Ad occuparsi del collocamento obbligatorio dei reduci erano gli Uffici del lavoro in accordo con gli Uffici provinciali per l'assistenza postbellica ad essi il datore di lavoro poteva rivolgere richiesta nominativa.
Il decreto si preoccupava, anche, di garantire la stabilità dell'occupazione raggiunta obbligatoriamente dal reduce ed imponeva ai datori di lavoro un divieto di licenziamento dei soggetti assunti in forza delle sue disposizioni (art. 6 1° comma). Il divieto cessava trascorso un anno dall'assunzione o dalla riassunzione e non riguardava comunque i licenziamenti dovuti a giusta causa o a cessazione dell'attività dell'azienda.

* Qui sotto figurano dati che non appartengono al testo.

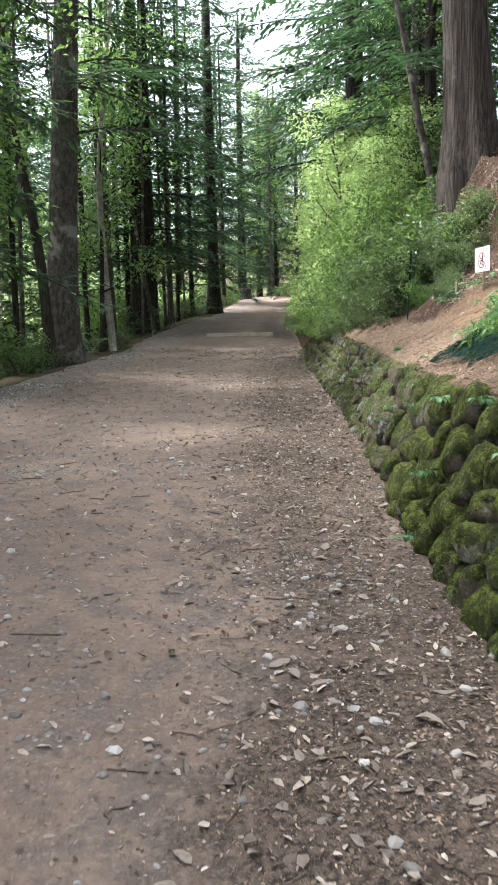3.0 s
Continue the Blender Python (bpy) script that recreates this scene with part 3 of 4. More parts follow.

Aggiungiamo che, in forza del successivo R.D.Leg. 30 Maggio 1946 n. 479, venne stabilito che, nei licenziamenti per esuberanza di personale, i reduci potessero essere inclusi solo nella misura del 50 per cento.
In seguito vennero emanate leggi di proroga dell'efficacia del D.L.Lgt. del 1946 n.27. Alcune di queste dovevano disporre retroattivamente perché emanate successivamente allo scadere dell'efficacia delle precedenti, ponendo problemi circa la sorte dei licenziamenti effettuati nel periodo intermedio. L'ultima legge in materia fu la 12 Giugno 1955 n. 511, la quale prolungò l'efficacia delle precedenti fino al 31 Dicembre 1955.